But the stock market is not quite such a happy place as the rip roaring index performance might suggest. Said one stockbroker: "98 per cent of this market is doing absolutely nothing; the other 2 per cent is going ballistic".
Certainly blue chips need interest rate cuts and at least one big takeover bid for support. The rates reduction should occur soon and, if the rumour mill was in form, the bid action should come early next week. GRE, the Guardian Royal Exchange insurance group, reasserted its position as the market's favourite victim.
The shares outperformed other blue chips, achieving a 22p gain to 292p in unusually busy trading. BAT Industries, facing increasing tobacco problems in the US, is regarded as the most likely to strike. The insurance group is seen as an ideal add-on to BAT's already extensive financial interests which include the Eagle Star insurance business. BAT shares were unchanged at 557.5p.
But a BAT strike is not the only story circulating. A defensive merger with Legal & General, also a rumoured target, is another continuing yarn; so is a get-together with the market's leading bank bid candidate, Standard Chartered. Suggestions the long rumoured Continental insurance bid is at last about to materialise lifted some other insurers, with Royal up 17p at 400p and General Accident 18p at 683p.
L&G was little changed at 694p; Standard, in a strong bank sector, rose a further 8p to 614p.
Other takeover favourites bounced higher, including Bank of Scotland, Royal Bank of Scotland and Asda, the supermarket chain.
Vickers, the engineering group embracing Rolls-Royce cars, was another in the bid frame with talk of a Continental strike creating the action. The shares purred 7p to 278p.
The biotech babes were again high on drugs. British Biotech, on its cancer drug, was traded at 2,625p overnight and touched 2,150p in morning trading on hopes of US buying. But the Americans failed to arrive and the shares closed at 1,675p, up 127p. There are expectations the group will produce encouraging progress reports on another drug over the weekend.
Proteus, the drug designer, rose 35p to 144p, as it announced the first of its signalled deals, an income-producing licence agreement with SmithKline Beecham. Celltech, results on Wednesday, gained 53p to 602p and newcomer Peptide Therapeutics put on a further 13p to 251p.

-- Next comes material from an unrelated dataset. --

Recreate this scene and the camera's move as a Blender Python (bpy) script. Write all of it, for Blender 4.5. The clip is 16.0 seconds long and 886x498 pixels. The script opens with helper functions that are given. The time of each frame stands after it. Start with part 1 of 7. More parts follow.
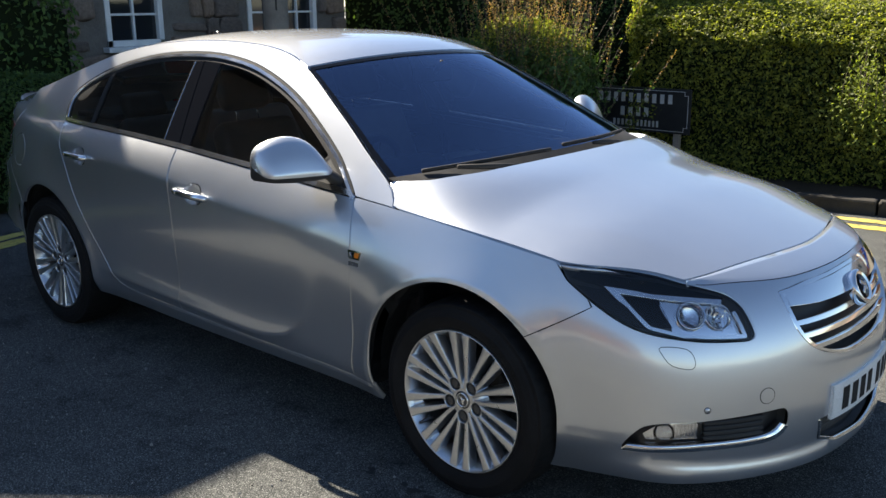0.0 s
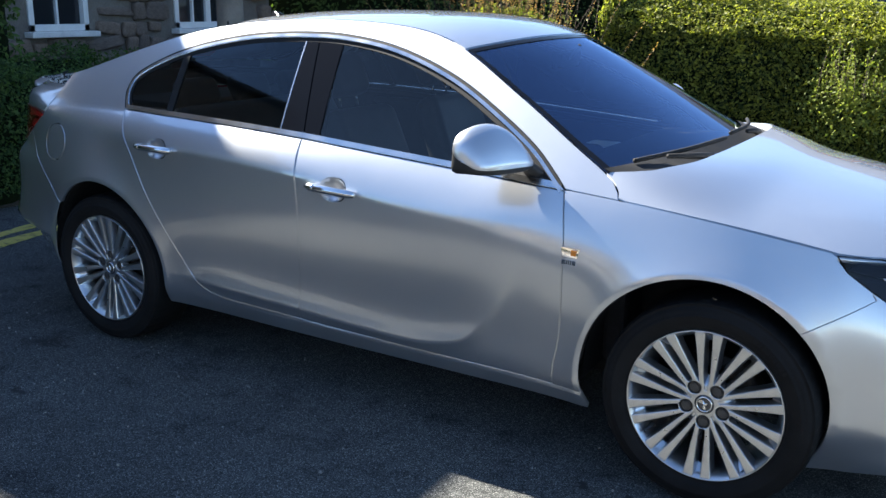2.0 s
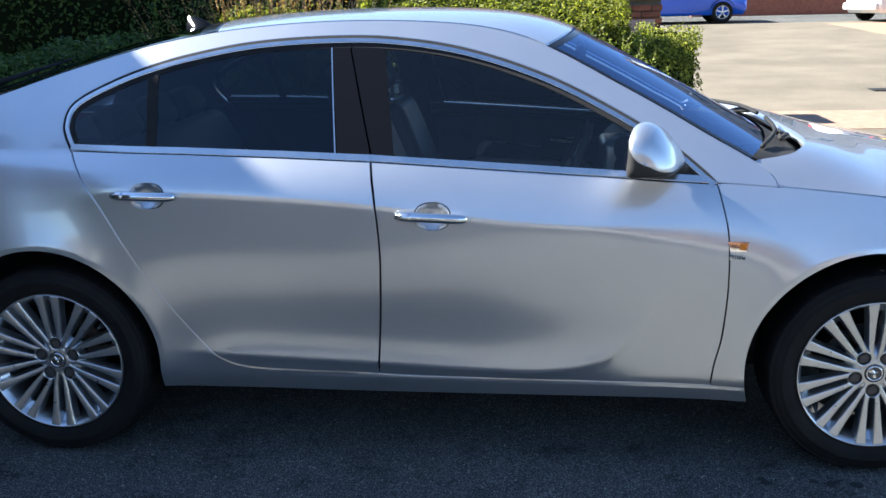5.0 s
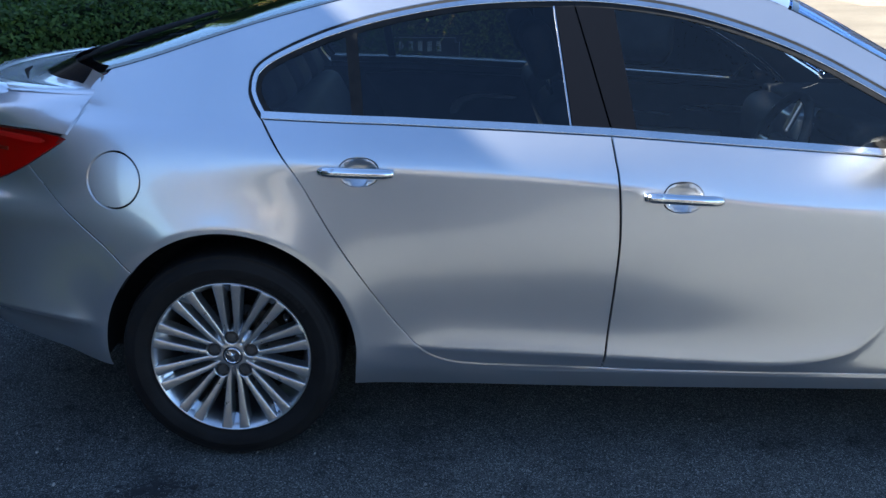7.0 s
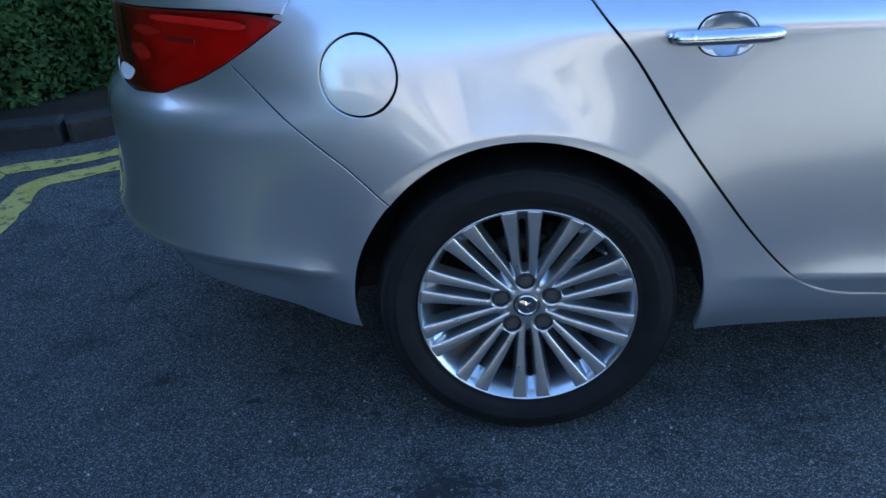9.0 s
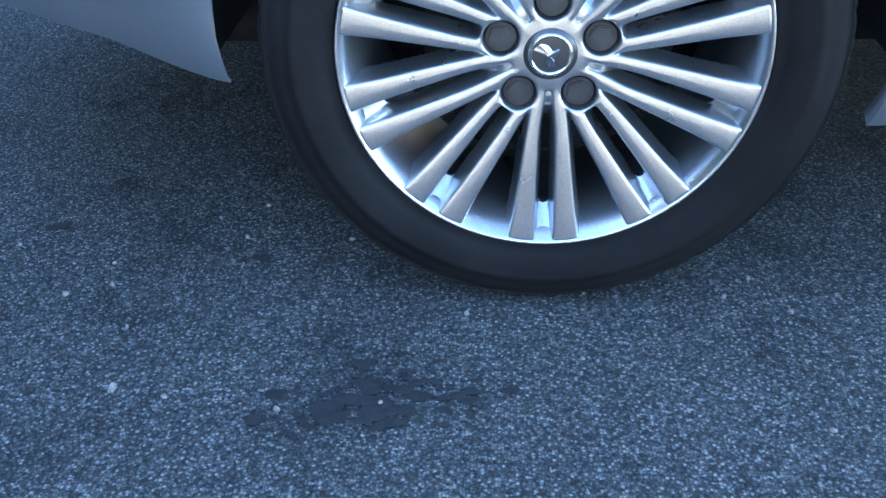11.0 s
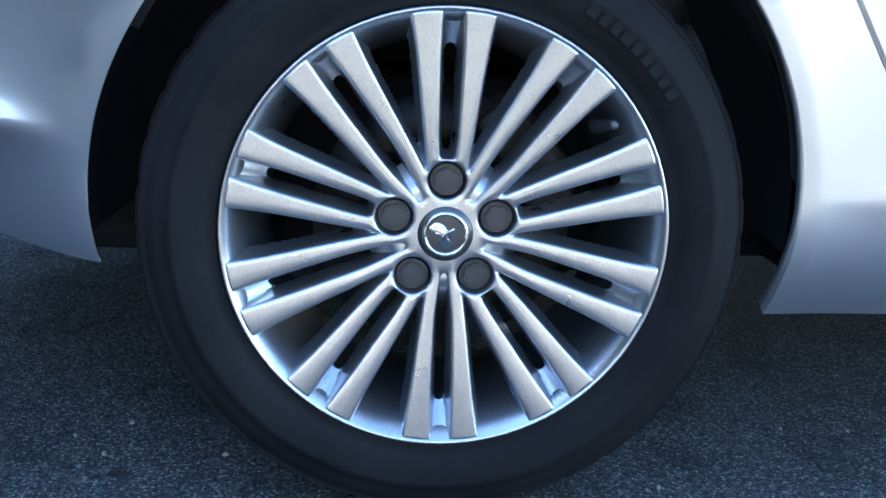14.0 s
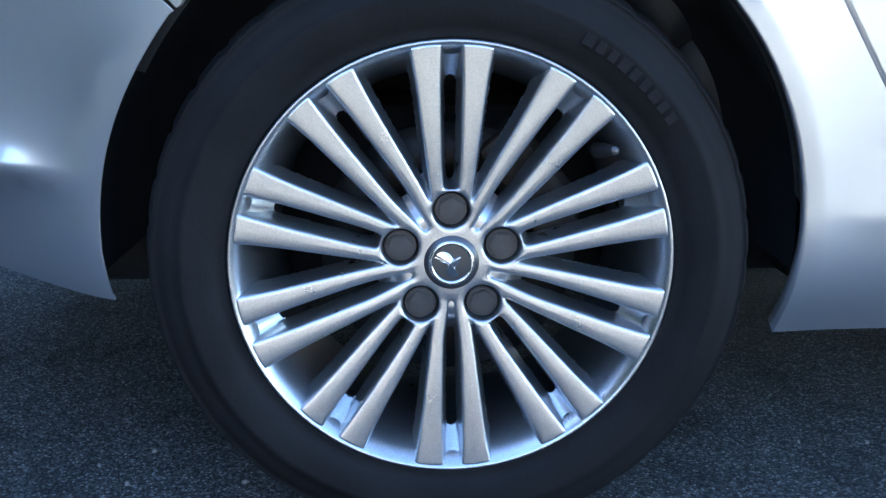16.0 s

MAID, the on-line information group which has just achieved a US listing, headed the hi-tech brigade, spurting 39p to 274p as it put its 100 million pages of business information on to the Internet.
CMG, a computer software group, made a bright start; placed at 290p, the shares reached 339p.
But it was not all one way traffic. BSkyB was at one time up 27p as buyers chased shares in a narrow market. They banked on US buying following the company's inclusion in the internationally followed Morgan Stanley Capital Index and further support from the Endsleigh League deal.
But then the Office of Fair Trading intervened, deciding to review the satellite television group's sports coverage, presumably sparked off by the Endsleigh deal, and its relationship with cable channels.
In often frantic trading the shares slumped 51p and then staged a modest rally, closing 5.5p down at 428.5p.
Coal Investments was another casualty, crashing 21p to 35p. The shares were 119p earlier this year. CI has had to fix up new loan terms with its bankers and is preparing a rights issue, said to be at around 10p.
De La Rue, the paper and security printing group, tumbled a further 17p to 643p. The shares have crashed from a high of 1,052p this year. The group issued another profit warning this week and analysts are continuing to make negative noises.
Hanson is another to lose its appeal. Its latest results prompted a round of downgradings, lowering the shares 10.5p to 185p, lowest for three years.
Pearson jumped 33p to 682p with a brace of big buyers appearing towards the close, and Grand Metropolitan slipped 3p to 439p. Its ESOP sold 51.9 million shares to SBC Warburg which, with Cazenove, placed 15.8 million at around 431p.